Cette approche implique un État fort capable d’intervenir dans la redistribution des richesses générées par l’intelligence artificielle. Dans cette perspective, le progrès technologique pourrait même aboutir à une société où le travail humain deviendrait facultatif, les machines produisant les biens nécessaires pendant que la population bénéficie d’une répartition équitable des ressources.

Repenser notre relation à la technologie avancée

Le contraste saisissant entre l’optimisme prudent de certains théoriciens et la paranoïa des créateurs de ces technologies nous invite à une réflexion profonde. Pourquoi ceux qui comprennent le mieux ces systèmes semblent-ils les plus effrayés par leurs implications?

Cette dissonance cognitive au sein de l’élite technologique souligne l’urgence d’un débat public transparent sur les risques et opportunités de l’intelligence artificielle. Les craintes des milliardaires révèlent peut-être des dangers que le grand public n’a pas encore saisis, ou reflètent simplement une anxiété irrationnelle face à l’inconnu.

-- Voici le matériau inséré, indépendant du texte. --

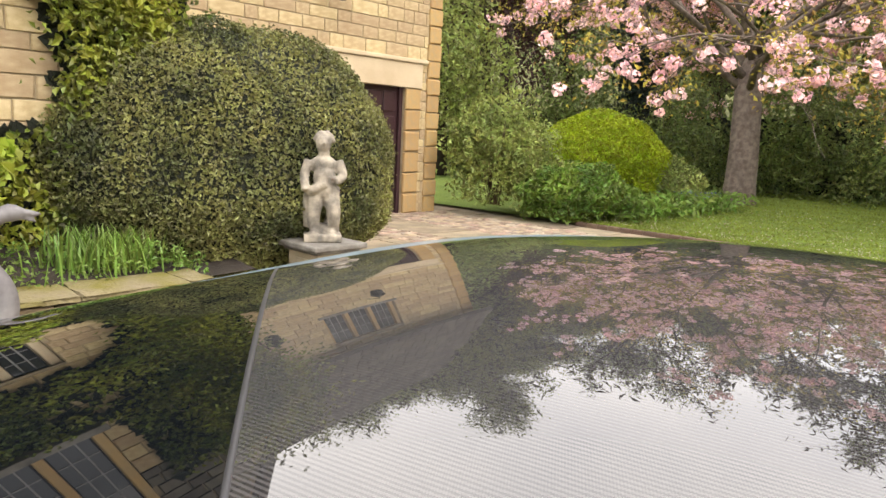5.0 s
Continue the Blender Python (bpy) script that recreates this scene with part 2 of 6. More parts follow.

En avril 2025, alors que les systèmes d’IA atteignent des capacités toujours plus impressionnantes, la question n’est plus simplement technique mais profondément politique et sociale. Qui doit gouverner le développement de ces technologies? Quelles valeurs doivent guider leur conception? Et comment s’assurer que leurs bénéfices soient équitablement partagés?

Les bunkers de survie des milliardaires témoignent d’une approche individualiste face aux défis collectifs. Au lieu de fuir les conséquences potentielles de leurs créations, les architectes de notre avenir numérique devraient peut-être concentrer leurs ressources considérables sur la construction d’un écosystème technologique bénéfique pour tous.